Dans les procès-verbaux de suicides de ces deux dernières années, je n’ai trouvé que rarement des cris de colère contre les propriétaires : « Honte et malédiction contre M. X.., qui m’a fait saisir pour un retard de cinq semaines dans le paiement du terme d’avril, alors que je l’ai payé régulièrement jusque-là pendant trois ans. L’expulsion devant avoir lieu, deux vieillards, âgés l’un de soixante-quatorze ans, et l’autre de soixante-six ans, accablés de chagrin et sentant leurs forces les abandonner, se décident à en finir. Unis dans la vie, notre désir est de l’être dans la mort. » — Deux autres vieux époux, menacés d’expulsion par le propriétaire, s’asphyxient après lui avoir écrit : « Nous vous léguons nos deux cadavres. Vous nous avez tués pour 150 francs. » — Bien souvent, c’est faute de pouvoir payer une somme bien plus modique, de 15, 20, 25 francs, que des ouvriers, logés en garni au mois, à la semaine, aiment mieux mourir que d’être jetés à la rue.

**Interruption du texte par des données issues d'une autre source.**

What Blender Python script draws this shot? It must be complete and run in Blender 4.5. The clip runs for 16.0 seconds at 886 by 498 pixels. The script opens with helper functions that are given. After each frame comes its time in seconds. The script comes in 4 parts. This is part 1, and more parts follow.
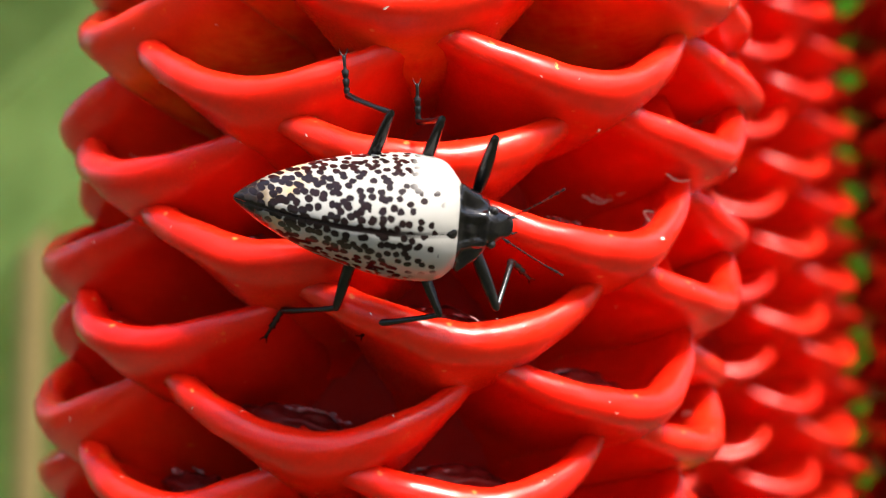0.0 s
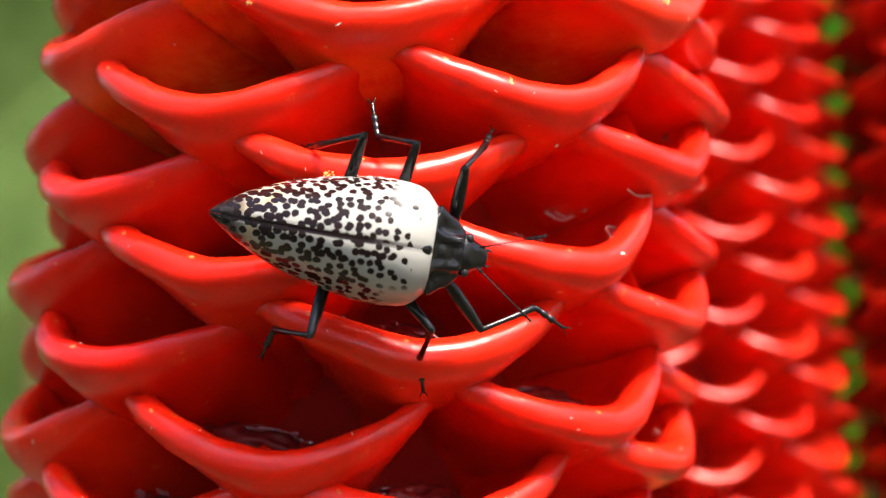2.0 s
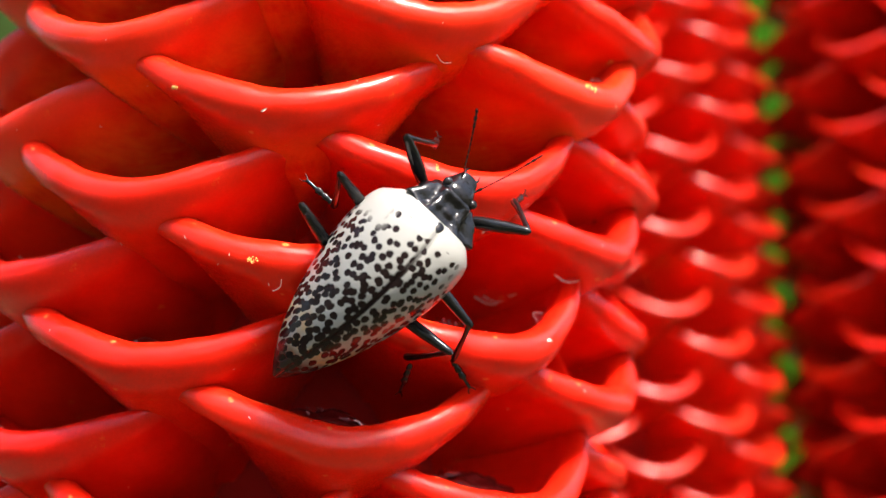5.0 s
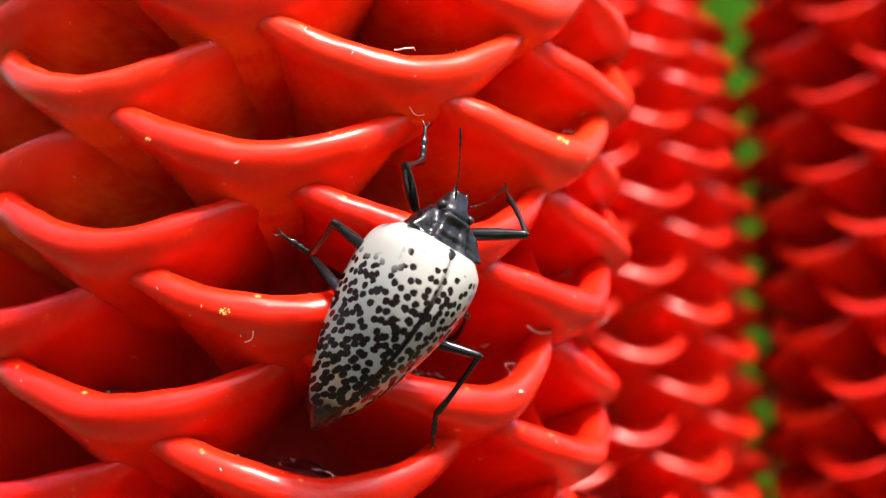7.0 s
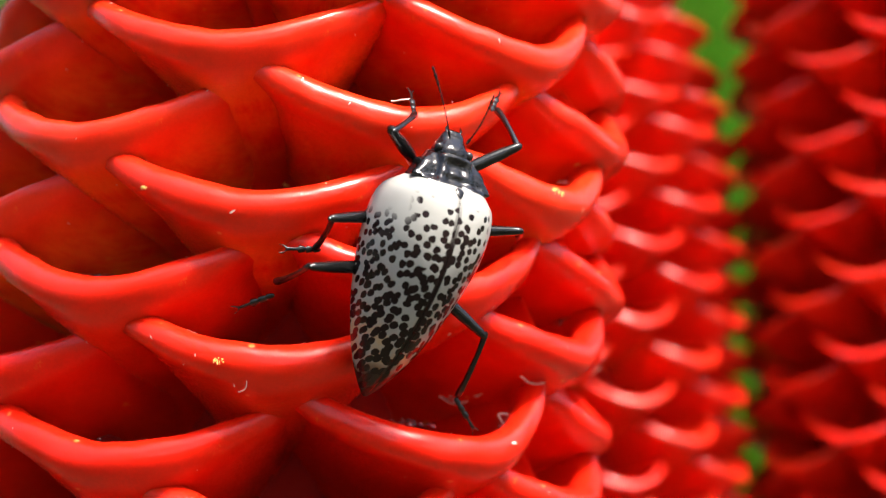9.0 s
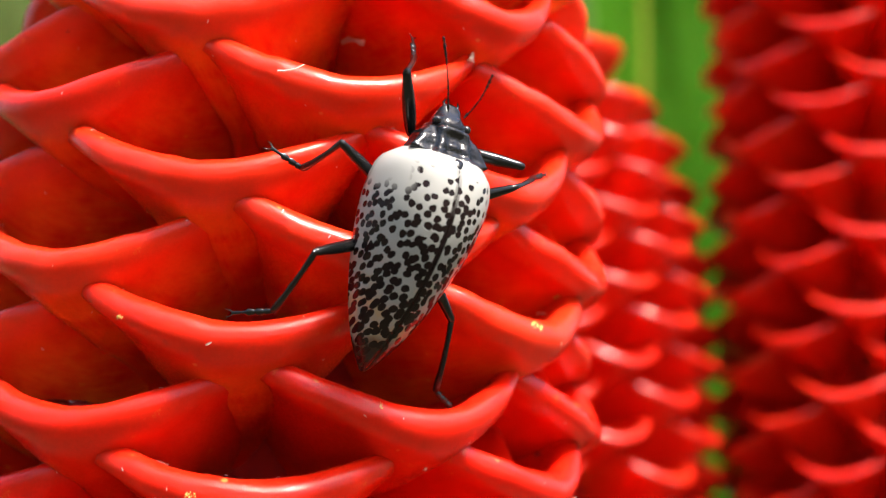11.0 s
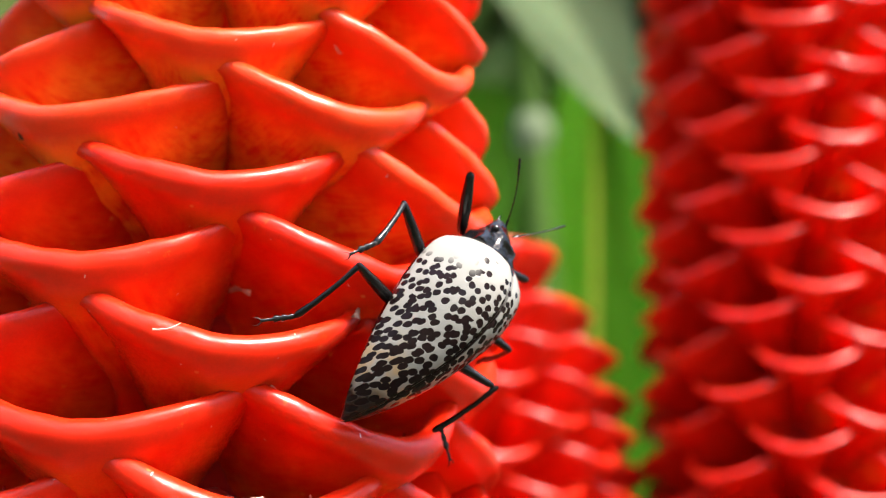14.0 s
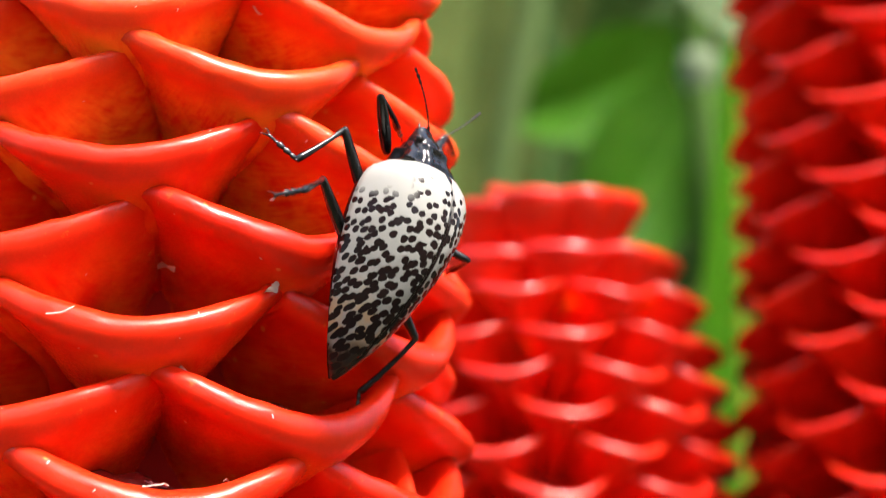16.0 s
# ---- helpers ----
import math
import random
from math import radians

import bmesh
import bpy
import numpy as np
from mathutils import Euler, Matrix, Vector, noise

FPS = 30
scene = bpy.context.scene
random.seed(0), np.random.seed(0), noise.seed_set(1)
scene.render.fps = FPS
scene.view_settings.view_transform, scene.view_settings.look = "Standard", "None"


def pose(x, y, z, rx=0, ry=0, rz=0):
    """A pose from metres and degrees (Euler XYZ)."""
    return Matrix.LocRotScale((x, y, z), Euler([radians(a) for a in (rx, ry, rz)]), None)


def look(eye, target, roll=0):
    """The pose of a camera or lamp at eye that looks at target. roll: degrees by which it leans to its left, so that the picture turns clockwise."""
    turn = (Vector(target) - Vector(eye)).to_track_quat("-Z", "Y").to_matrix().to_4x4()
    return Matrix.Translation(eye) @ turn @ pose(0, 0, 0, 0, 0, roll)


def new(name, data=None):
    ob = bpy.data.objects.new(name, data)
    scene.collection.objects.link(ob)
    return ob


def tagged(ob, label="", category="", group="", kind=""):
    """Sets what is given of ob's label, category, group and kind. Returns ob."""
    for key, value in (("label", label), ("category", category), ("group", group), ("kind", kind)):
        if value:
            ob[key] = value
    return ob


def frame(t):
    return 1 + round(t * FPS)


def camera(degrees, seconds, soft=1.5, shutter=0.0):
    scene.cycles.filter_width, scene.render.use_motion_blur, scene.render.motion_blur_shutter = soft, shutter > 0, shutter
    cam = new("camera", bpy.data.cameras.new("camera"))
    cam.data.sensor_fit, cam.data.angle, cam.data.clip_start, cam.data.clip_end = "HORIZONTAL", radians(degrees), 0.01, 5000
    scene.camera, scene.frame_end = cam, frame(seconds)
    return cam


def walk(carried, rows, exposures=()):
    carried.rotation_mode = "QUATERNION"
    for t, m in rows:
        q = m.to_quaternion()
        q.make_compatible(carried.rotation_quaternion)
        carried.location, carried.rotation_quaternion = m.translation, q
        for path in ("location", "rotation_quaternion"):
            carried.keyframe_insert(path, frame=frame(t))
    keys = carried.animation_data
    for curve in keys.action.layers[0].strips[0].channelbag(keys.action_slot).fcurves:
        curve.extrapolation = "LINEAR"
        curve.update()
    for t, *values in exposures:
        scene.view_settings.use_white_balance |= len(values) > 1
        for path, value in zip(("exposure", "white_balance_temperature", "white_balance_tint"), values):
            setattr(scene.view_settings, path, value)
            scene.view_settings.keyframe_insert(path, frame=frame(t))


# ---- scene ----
MM = 0.001


def eye(x, y, z, yaw, pitch, roll):
    """A camera pose from millimetres and degrees; yaw is to the left of +y, pitch is up."""
    a, b = radians(yaw), radians(pitch)
    ahead = Vector((-math.sin(a) * math.cos(b), math.cos(a) * math.cos(b), math.sin(b)))
    at = Vector((x, y, z)) * MM
    return look(at, at + ahead, roll)


cam = camera(31.0, 16.0, soft=1.0, shutter=0.4)
cam.data.dof.use_dof = True
cam.data.dof.focus_distance = 0.144
cam.data.dof.aperture_fstop = 22.5
walk(cam, [
    (0.0, eye(0.00, -152.71, 0.00, -0.000, 0.000, -0.001)),
    (0.5, eye(0.32, -152.58, -0.99, 0.347, 0.140, -0.300)),
    (1.0, eye(1.97, -152.81, -1.61, 0.611, 0.699, -0.295)),
    (1.5, eye(3.71, -152.50, -1.66, 0.606, 1.265, -0.399)),
    (2.0, eye(5.31, -152.16, -1.91, 0.504, 1.308, -0.557)),
    (2.5, eye(6.02, -152.58, -2.23, 0.539, 1.389, -0.553)),
    (3.0, eye(6.82, -151.81, -2.70, 0.168, 1.351, -0.458)),
    (3.5, eye(6.71, -152.02, -2.08, -0.178, 1.773, -0.374)),
    (4.0, eye(7.42, -151.71, -1.49, -0.513, 2.309, -0.527)),
    (4.5, eye(7.74, -151.66, -0.49, -0.892, 2.945, -0.351)),
    (7.0, eye(8.55, -152.30, 1.31, -1.943, 4.988, -0.100)),
    (7.5, eye(8.69, -152.56, 0.99, -2.093, 5.182, -0.076)),
    (8.0, eye(8.86, -152.89, 1.49, -2.125, 5.295, 0.079)),
    (8.5, eye(8.43, -152.69, 2.15, -2.208, 5.671, 0.252)),
    (11.0, eye(7.57, -152.12, 6.92, -3.200, 9.513, 1.423)),
    (11.5, eye(8.29, -152.00, 8.25, -3.533, 10.551, 1.672)),
    (12.0, eye(8.94, -152.12, 9.74, -3.645, 11.519, 2.102)),
    (12.5, eye(9.85, -151.91, 11.93, -3.894, 12.710, 2.867)),
    (13.0, eye(12.61, -151.63, 14.15, -4.023, 14.032, 3.046)),
    (13.5, eye(13.58, -151.55, 15.98, -4.033, 14.899, 2.731)),
    (14.0, eye(15.65, -152.33, 17.03, -4.076, 15.237, 2.482)),
    (14.5, eye(19.39, -151.53, 17.66, -3.950, 14.882, 2.383)),
    (15.0, eye(29.02, -149.55, 19.37, -1.642, 14.091, 2.141)),
    (15.5, eye(36.69, -147.22, 21.77, 0.709, 13.755, 2.008)),
    (16.0, eye(42.45, -144.81, 22.28, 3.471, 12.922, 2.027)),
])

# ---- light: bright, thinly overcast sky ----
world = bpy.data.worlds.new("sky")
scene.world = world
world.use_nodes = True
wn = world.node_tree.nodes
sky = wn.new("ShaderNodeTexSky")
sky.sky_type = "NISHITA"
sky.sun_disc = False
sky.sun_elevation, sky.sun_rotation = radians(60), radians(138)
sky.air_density, sky.dust_density = 1.0, 3.5
wn["Background"].inputs["Strength"].default_value = 0.155
world.node_tree.links.new(sky.outputs["Color"], wn["Background"].inputs["Color"])

sun = new("sun", bpy.data.lights.new("sun", "SUN"))
sun.data.energy = 3.4
sun.data.angle = radians(11)
sun.data.color = (1.0, 0.945, 0.85)
SUN_FROM = Vector((0.34, -0.38, 0.88))
sun.matrix_world = look(SUN_FROM, (0, 0, 0))
scene.view_settings.exposure = 1.83


# ---- materials ----
class Nodes:
    """A small helper to write node trees in few lines."""

    def __init__(self, name):
        self.mat = bpy.data.materials.new(name)
        self.mat.use_nodes = True
        self.tree = self.mat.node_tree
        self.bsdf = self.tree.nodes["Principled BSDF"]

    def add(self, kind, **values):
        node = self.tree.nodes.new("ShaderNode" + kind)
        for key, value in values.items():
            setattr(node, key, value)
        return node

    def link(self, a, b):
        self.tree.links.new(a, b)

    def set(self, **values):
        for key, value in values.items():
            self.bsdf.inputs[key.replace("_", " ")].default_value = value

    def coords(self, which="Object"):
        return self.add("TexCoord").outputs[which]

    def noise(self, scale, detail=3.0, rough=0.55, vec=None):
        n = self.add("TexNoise")
        n.inputs["Scale"].default_value, n.inputs["Detail"].default_value = scale, detail
        n.inputs["Roughness"].default_value = rough
        self.link(vec or self.coords(), n.inputs["Vector"])
        return n.outputs["Fac"]

    def ramp(self, fac, *stops):
        r = self.add("ValToRGB")
        el = r.color_ramp.elements
        while len(el) < len(stops):
            el.new(0.5)
        for e, (p, c) in zip(el, stops):
            e.position, e.color = p, (*c, 1.0) if len(c) == 3 else c
        self.link(fac, r.inputs["Fac"])
        return r.outputs["Color"]

    def span(self, value, a, b, lo=0.0, hi=1.0):
        m = self.add("MapRange")
        self.link(value, m.inputs["Value"])
        for i, v in zip(("From Min", "From Max", "To Min", "To Max"), (a, b, lo, hi)):
            m.inputs[i].default_value = v
        return m.outputs["Result"]

    def math(self, op, a, b=None):
        m = self.add("Math", operation=op)
        for i, v in enumerate((a, b)):
            if v is None:
                continue
            if isinstance(v, (int, float)):
                m.inputs[i].default_value = v
            else:
                self.link(v, m.inputs[i])
        return m.outputs[0]

    def mix(self, fac, a, b):
        m = self.add("Mix", data_type="RGBA")
        for i, v in ((0, fac), (6, a), (7, b)):
            if isinstance(v, (int, float)):
                m.inputs[i].default_value = v
            elif isinstance(v, tuple):
                m.inputs[i].default_value = (*v, 1.0)
            else:
                self.link(v, m.inputs[i])
        return m.outputs[2]

    def color(self, socket):
        self.link(socket, self.bsdf.inputs["Base Color"])

    def bump(self, height, strength, distance):
        b = self.add("Bump")
        b.inputs["Strength"].default_value, b.inputs["Distance"].default_value = strength, distance
        self.link(height, b.inputs["Height"])
        self.link(b.outputs["Normal"], self.bsdf.inputs["Normal"])
        self.link(b.outputs["Normal"], self.bsdf.inputs["Coat Normal"])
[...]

C’est dans ce Paris, où les loyers sont si chers, où les objets nécessaires à l’alimentation coûtent un prix si élevé, où il y a tant d’encombrement dans toutes les professions, dans tous les métiers, que les provinciaux accourent en foule dans l’espoir de faire fortune rapidement[1]. Avant le chemin de fer, on venait peu à Paris. Le Limousin y envoyait des maçons, l’Auvergne des marchands de charbon et des porteurs d’eau, le Rouergue des marchands de vin, la Normandie des garçons bouchers et des garçons laitiers. Mais les provinces éloignées gardaient leurs habitans. Aujourd’hui le chemin de fer a déraciné la province ; du fond des Pyrénées et des Alpes, les provinciaux arrivent en foule à Paris, désertant les campagnes qui, sur certains points

  1. Les asiles de femmes à Paris sont presque uniquement remplis de filles venant de la province. — Tous ces ruraux, qui meurent de faim à Paris, pourraient vivre heureux en province en cultivant les terres qu’ils abandonnent. Dans certaines régions de la Provence, des coteaux plantés d’oliviers, des terres qui autrefois produisaient du blé, ne sont plus cultivés. Dans certaines parties des Basses-Alpes, l’émigration est si grande, qu’on ne cultive plus que les terres qui sont près des villages ; les terres éloignées sont abandonnées. Pour retenir la population dans les campagnes, il faudrait remanier l’impôt foncier.